Research into next-generation graphene exhausts focuses on active thermal management: using graphene's high conductivity to route heat to where it is needed—for example, to quickly warm up catalytic converters after a cold start. Other studies look at embedding sensors within graphene layers to monitor exhaust temperature and composition in real time, enabling smarter engine management. As additive manufacturing (3D printing) matures, graphene-metal composite powders will allow for complex, topology-optimized exhaust geometries that are impossible to cast or stamp.
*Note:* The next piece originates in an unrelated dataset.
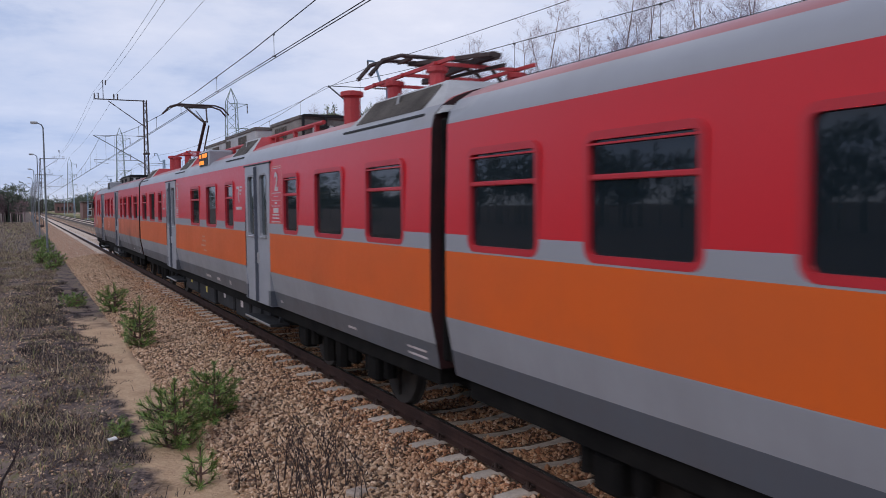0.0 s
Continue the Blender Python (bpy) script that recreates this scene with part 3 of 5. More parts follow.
def bogie(car, yc):
    bm = bmesh.new()
    for sx in (-1, 1):
        a, b = sorted((sx * 0.98, sx * 1.12))
        box(bm, a, b, yc - 1.75, yc + 1.75, 0.55, 0.72, 0.03)
        box(bm, a, b, yc - 0.55, yc + 0.55, 0.36, 0.6, 0.04)
        for dy in (-1.35, 1.35):
            box(bm, min(sx * 1.0, sx * 1.2), max(sx * 1.0, sx * 1.2), yc + dy - 0.16, yc + dy + 0.16, 0.33, 0.62, 0.03)
            for e in (-0.3, 0.3):
                tube(bm, [(sx * 1.08, yc + dy + e, 0.40), (sx * 1.08, yc + dy + e, 0.66)], 0.085, 8)
        tube(bm, [(sx * 1.14, yc - 0.25, 0.30), (sx * 1.14, yc - 0.25, 0.84)], 0.11, 8)
        tube(bm, [(sx * 1.14, yc + 0.25, 0.30), (sx * 1.14, yc + 0.25, 0.84)], 0.11, 8)
    box(bm, -1.0, 1.0, yc - 0.3, yc + 0.3, 0.5, 0.75, 0.03)
    b = part("bogie", bm, DARK, car, "black steel bogie with coil springs")
    for dy in (-1.35, 1.35):
        bm = bmesh.new()
        tube(bm, [(-1.05, 0, 0), (1.05, 0, 0)], 0.08, 10)
        for sx in (-1, 1):
            xs = (0.69, 0.715, 0.72, 0.81, 0.815) if sx > 0 else (-0.815, -0.81, -0.72, -0.715, -0.69)
            rs = (0.50, 0.50, 0.47, 0.465, 0.40) if sx > 0 else (0.40, 0.465, 0.47, 0.50, 0.50)
            tube(bm, [(x, 0, 0) for x in xs], list(rs), 28)
            for k in range(4):
                a = k * math.pi / 2
                bar(bm, (sx * 0.83, 0.1 * math.cos(a), 0.1 * math.sin(a)), (sx * 0.83, 0.36 * math.cos(a), 0.36 * math.sin(a)), 0.05)
        w = part("wheelset", bm, WHEEL, b)
        w.location = (0, yc + dy, 0.47)
        WHEELS.append(w)


WHEELS = []


def bars_panel(car, name, y, z, bars, mat, side=-1, label=""):
    """Flat painted marks on a car's side: (y, z, width, height) each, y running with the train."""
    if name == "marking" and len(bars) > 1:
        for one in bars:
            bars_panel(car, name, y, z, [one], mat, side, label)
        return None
    bm = bmesh.new()
    for dy, dz, w, h in bars:
        za, zb = z + dz, z + dz + h
        p = []
        for yy, zz in ((y + dy, za), (y + dy + w, za), (y + dy + w, zb), (y + dy, zb)):
            p.append(bm.verts.new((side * (HALF - side_in(zz) + 0.004), yy, zz)))
        bm.faces.new(p if side < 0 else p[::-1])
    bmesh.ops.recalc_face_normals(bm, faces=bm.faces)
    return part(name, bm, mat, car, label)


def slant(bm, side, pts, lift=0.004):
    f = [bm.verts.new((side * (HALF - side_in(z) + lift), y, z)) for y, z in pts]
    bm.faces.new(f)


def emblem(car, yc, z0, k=1.0):
    """White winged device with a bar of small lettering below."""
    for side in (-1, 1):
        bm = bmesh.new()
        s = -1 if side < 0 else 1          # reading direction on this side
        for pts in ([(-0.235, 0.42), (-0.02, 0.42), (-0.03, 0.375), (-0.20, 0.375)], [(-0.09, 0.385), (-0.02, 0.42), (0.015, 0.37), (0.0, 0.31), (-0.035, 0.30), (-0.055, 0.345)],
                    [(-0.10, 0.33), (-0.035, 0.31), (-0.04, 0.24), (-0.085, 0.23)], [(-0.085, 0.23), (-0.04, 0.24), (0.03, 0.125), (-0.01, 0.12)],
                    [(0.035, 0.42), (0.235, 0.42), (0.21, 0.385), (0.035, 0.385)], [(0.035, 0.36), (0.18, 0.36), (0.16, 0.325), (0.035, 0.325)], [(0.03, 0.30), (0.13, 0.30), (0.11, 0.265), (0.03, 0.265)],
                    [(-0.21, 0.0), (0.21, 0.0), (0.21, 0.05), (-0.21, 0.05)]):
            slant(bm, side, [(yc + s * a * k, z0 + b * k) for a, b in pts])
        bmesh.ops.recalc_face_normals(bm, faces=bm.faces)
        part("emblem", bm, WHITE_MARK, car, "white winged emblem")


def class_sign(car, yc):
    """Rounded outline with a large 2 and rows of small notices."""
    for side in (-1, 1):
        s = -1 if side < 0 else 1
        for z, w, h in ((3.02, 0.42, 0.010), (2.64, 0.50, 0.012), (2.53, 0.48, 0.009), (2.44, 0.50, 0.012), (2.20, 0.44, 0.014), (2.25, 0.36, 0.022), (2.30, 0.36, 0.022), (2.59, 0.22, 0.012), (2.475, 0.13, 0.03), (2.34, 0.28, 0.075)):
            bm = bmesh.new()
            slant(bm, side, [(yc - w / 2, z), (yc + w / 2, z), (yc + w / 2, z + h), (yc - w / 2, z + h)])
            part("notice_line", bm, WHITE_MARK, car)
        bm = bmesh.new()
        outer, inner = rounded(0.56, 0.88, 0.07), rounded(0.535, 0.855, 0.06)
        n = len(outer)
        for k in range(n):
            j = (k + 1) % n
            slant(bm, side, [(yc + outer[k][0], 2.62 + outer[k][1]), (yc + outer[j][0], 2.62 + outer[j][1]), (yc + inner[j][0], 2.62 + inner[j][1]), (yc + inner[k][0], 2.62 + inner[k][1])], 0.003)
        part("notice_border", bm, FAINT_MARK, car)
        cu = bpy.data.curves.new("class_number", "FONT")
        cu.body, cu.size, cu.align_x, cu.offset = "2", 0.385, "CENTER", 0.012
        cu.materials.append(WHITE_MARK)
        o = new("class_number", cu)
        o.parent = car
        o.matrix_basis = Matrix.Translation((side * (HALF - 0.012), yc, 2.69)) @ Matrix(((0, 0, side, 0), (s, 0, 0, 0), (0, 1, 0, 0), (0, 0, 0, 1)))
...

While it may take another five to ten years for graphene-enhanced exhaust components to become mainstream in mass-market vehicles, early adopters in motorsports, luxury cars, and heavy-duty trucks are already reaping the benefits. The combination of strength, lightness, heat management, and emission control makes graphene a compelling upgrade over conventional materials. For enthusiasts and fleets alike, the higher initial cost is increasingly justified by long-term savings and performance gains.

Conclusion

Graphene-enhanced exhaust components represent a practical evolution in automotive engineering, not a distant laboratory curiosity. By leveraging graphene’s unique mechanical, thermal, and barrier properties, these parts deliver measurable improvements in durability, weight reduction, heat management, and emissions control. While challenges in manufacturing and cost remain, the trajectory is clear: as graphene production scales and integration techniques improve, exhaust systems will become lighter, stronger, and more efficient. For anyone looking to reduce their vehicle’s environmental footprint while enhancing performance, graphene-enhanced exhaust components are an investment worth considering.